■ GIVEN ENTRIES ■
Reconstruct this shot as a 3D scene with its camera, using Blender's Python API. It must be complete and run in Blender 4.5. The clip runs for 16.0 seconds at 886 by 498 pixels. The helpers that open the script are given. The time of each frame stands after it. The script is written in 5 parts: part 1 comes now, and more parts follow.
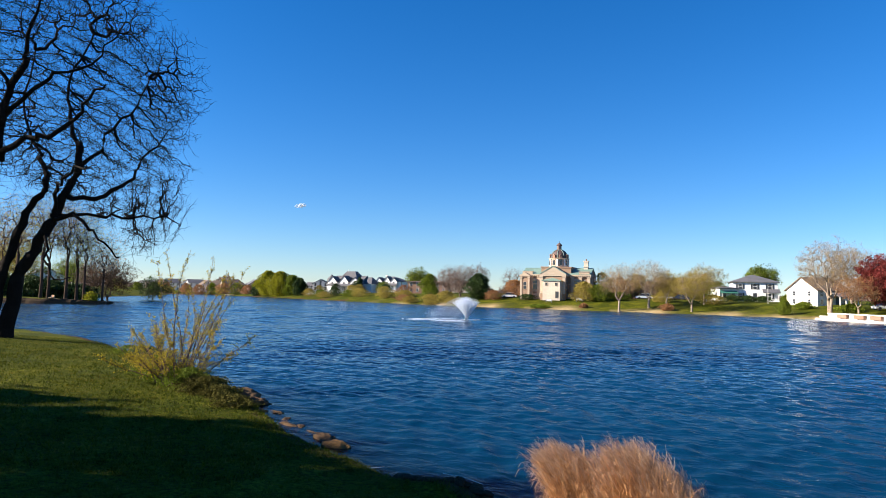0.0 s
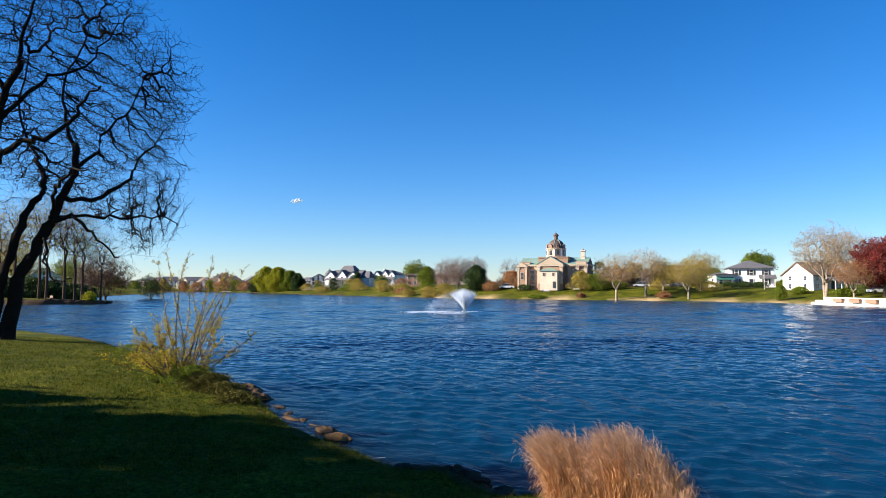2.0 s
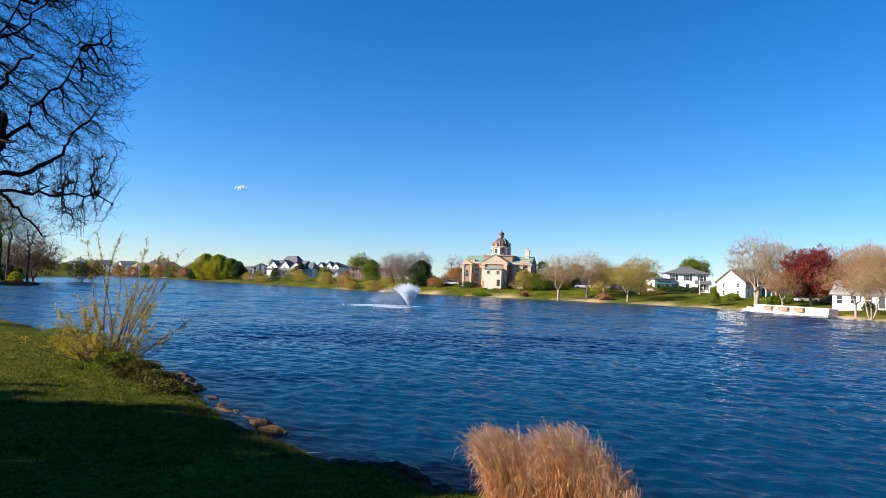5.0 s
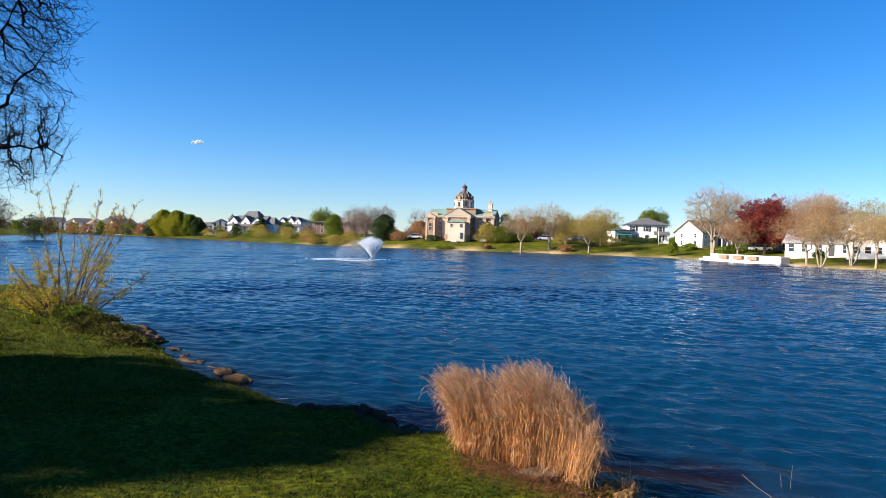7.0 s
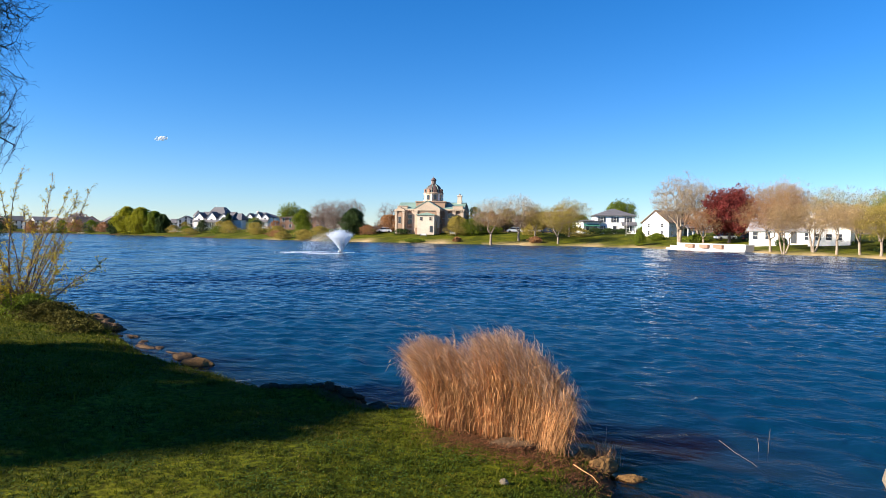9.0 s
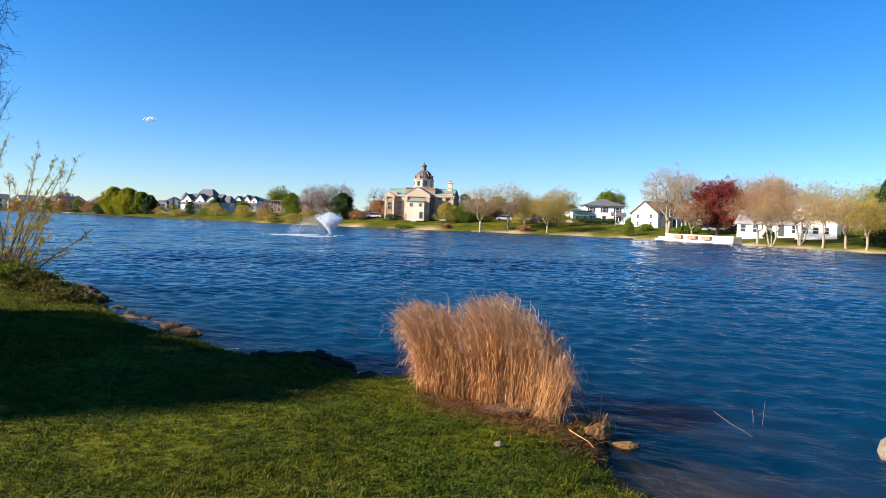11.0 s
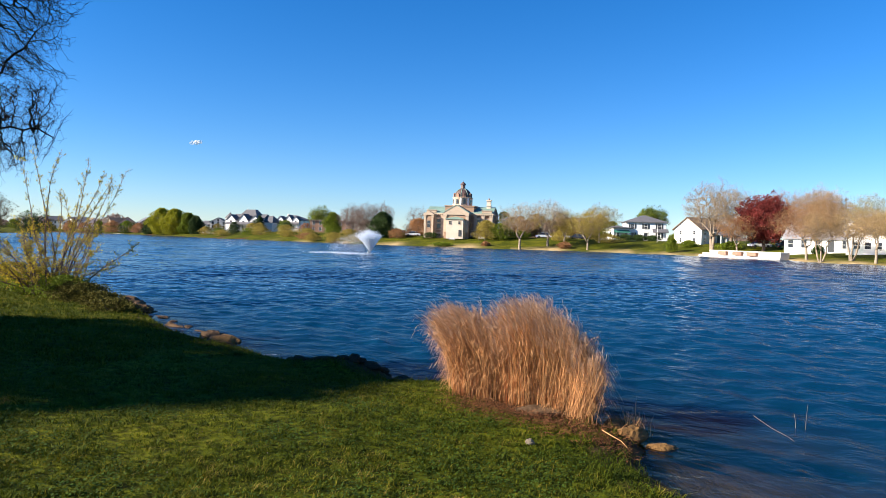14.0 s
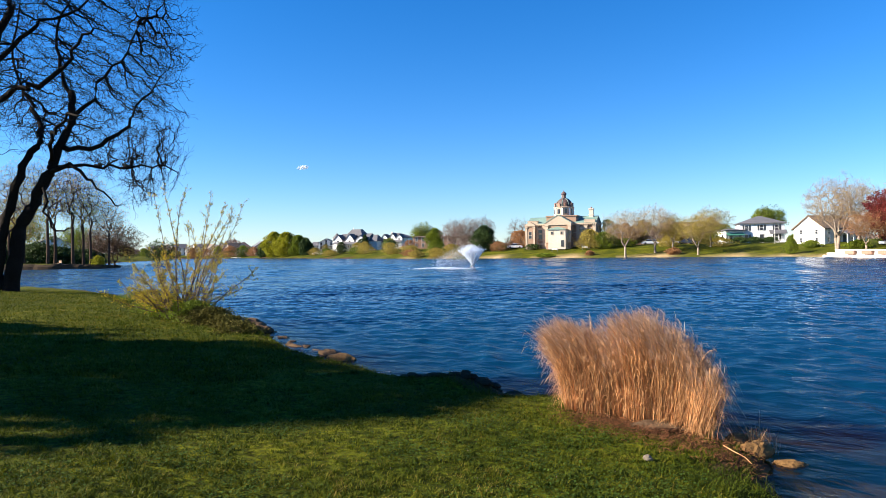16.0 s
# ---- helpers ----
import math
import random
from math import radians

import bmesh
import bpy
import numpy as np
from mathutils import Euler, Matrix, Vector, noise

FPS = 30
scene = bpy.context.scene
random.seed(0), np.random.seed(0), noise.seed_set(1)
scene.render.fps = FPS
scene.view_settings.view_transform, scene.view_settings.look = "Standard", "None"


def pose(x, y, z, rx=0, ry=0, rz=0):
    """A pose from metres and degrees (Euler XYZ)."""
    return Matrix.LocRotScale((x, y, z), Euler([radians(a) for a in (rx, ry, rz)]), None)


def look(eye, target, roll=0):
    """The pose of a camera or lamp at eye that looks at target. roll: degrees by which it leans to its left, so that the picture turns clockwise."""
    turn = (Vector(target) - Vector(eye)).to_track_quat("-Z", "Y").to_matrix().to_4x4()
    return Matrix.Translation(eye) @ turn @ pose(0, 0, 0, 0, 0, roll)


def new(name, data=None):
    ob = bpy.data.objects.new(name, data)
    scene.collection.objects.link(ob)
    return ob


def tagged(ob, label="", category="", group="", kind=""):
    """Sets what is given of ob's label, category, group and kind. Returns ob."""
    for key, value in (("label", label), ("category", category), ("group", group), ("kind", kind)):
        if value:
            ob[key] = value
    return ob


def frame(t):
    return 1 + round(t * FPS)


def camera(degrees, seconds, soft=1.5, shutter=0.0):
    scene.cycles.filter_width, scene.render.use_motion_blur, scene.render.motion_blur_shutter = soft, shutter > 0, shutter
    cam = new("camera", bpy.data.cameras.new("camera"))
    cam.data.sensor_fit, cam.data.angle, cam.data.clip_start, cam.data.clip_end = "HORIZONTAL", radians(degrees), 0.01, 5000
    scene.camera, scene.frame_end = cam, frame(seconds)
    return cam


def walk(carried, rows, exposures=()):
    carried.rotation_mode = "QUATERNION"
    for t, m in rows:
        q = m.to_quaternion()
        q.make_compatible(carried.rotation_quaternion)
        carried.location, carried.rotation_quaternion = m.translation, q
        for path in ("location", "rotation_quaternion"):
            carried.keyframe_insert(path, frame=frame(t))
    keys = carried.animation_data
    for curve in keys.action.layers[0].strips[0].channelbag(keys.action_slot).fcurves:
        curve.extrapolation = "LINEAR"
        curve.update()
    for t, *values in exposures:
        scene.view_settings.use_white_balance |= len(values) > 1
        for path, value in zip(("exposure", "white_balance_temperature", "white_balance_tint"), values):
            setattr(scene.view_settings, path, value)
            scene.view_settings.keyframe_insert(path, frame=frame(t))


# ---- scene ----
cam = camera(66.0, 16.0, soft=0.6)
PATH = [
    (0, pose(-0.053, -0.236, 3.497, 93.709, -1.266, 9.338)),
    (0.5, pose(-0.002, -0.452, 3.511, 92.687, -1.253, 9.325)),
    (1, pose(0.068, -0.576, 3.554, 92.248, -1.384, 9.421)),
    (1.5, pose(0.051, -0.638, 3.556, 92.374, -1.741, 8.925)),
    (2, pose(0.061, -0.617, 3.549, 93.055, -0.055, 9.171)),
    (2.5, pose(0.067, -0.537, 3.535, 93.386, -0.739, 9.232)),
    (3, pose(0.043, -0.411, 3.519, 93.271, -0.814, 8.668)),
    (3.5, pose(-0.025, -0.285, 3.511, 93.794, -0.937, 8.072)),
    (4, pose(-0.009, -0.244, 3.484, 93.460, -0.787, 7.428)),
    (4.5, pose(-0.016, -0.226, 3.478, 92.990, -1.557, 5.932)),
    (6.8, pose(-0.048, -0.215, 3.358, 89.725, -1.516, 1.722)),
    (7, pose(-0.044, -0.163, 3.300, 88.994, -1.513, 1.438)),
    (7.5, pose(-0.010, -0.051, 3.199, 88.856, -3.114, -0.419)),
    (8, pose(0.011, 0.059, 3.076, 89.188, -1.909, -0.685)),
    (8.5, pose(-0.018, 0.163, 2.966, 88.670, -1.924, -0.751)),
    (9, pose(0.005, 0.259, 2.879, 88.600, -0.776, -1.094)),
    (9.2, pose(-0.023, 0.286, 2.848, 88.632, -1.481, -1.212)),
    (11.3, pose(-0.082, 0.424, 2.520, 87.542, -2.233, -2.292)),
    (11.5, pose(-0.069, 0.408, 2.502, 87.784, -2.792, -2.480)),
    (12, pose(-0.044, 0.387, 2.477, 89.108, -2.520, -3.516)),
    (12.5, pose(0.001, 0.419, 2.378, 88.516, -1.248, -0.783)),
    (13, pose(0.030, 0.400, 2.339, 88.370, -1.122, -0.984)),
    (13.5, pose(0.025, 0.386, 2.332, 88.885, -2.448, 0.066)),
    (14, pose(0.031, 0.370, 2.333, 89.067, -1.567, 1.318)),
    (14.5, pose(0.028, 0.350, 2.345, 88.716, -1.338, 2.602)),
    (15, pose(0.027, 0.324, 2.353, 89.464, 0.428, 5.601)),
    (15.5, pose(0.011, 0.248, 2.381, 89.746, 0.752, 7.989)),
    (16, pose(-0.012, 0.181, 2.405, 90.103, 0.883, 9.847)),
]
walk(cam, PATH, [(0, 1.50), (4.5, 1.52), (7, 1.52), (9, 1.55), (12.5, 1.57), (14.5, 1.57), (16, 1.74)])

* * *

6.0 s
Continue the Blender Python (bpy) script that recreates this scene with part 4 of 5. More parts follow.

■ GIVEN PROBLEM ■
Give again, word for word, every line of the listing above from the one with "import numpy as np" to the one with "ob = bpy.data.objects.new(name, data)", both inclusive, and nothing beyond them.

■ SOLUTION TO THE PROBLEM ■
import numpy as np
from mathutils import Euler, Matrix, Vector, noise

FPS = 30
scene = bpy.context.scene
random.seed(0), np.random.seed(0), noise.seed_set(1)
scene.render.fps = FPS
scene.view_settings.view_transform, scene.view_settings.look = "Standard", "None"


def pose(x, y, z, rx=0, ry=0, rz=0):
    """A pose from metres and degrees (Euler XYZ)."""
    return Matrix.LocRotScale((x, y, z), Euler([radians(a) for a in (rx, ry, rz)]), None)


def look(eye, target, roll=0):
    """The pose of a camera or lamp at eye that looks at target. roll: degrees by which it leans to its left, so that the picture turns clockwise."""
    turn = (Vector(target) - Vector(eye)).to_track_quat("-Z", "Y").to_matrix().to_4x4()
    return Matrix.Translation(eye) @ turn @ pose(0, 0, 0, 0, 0, roll)


def new(name, data=None):
    ob = bpy.data.objects.new(name, data)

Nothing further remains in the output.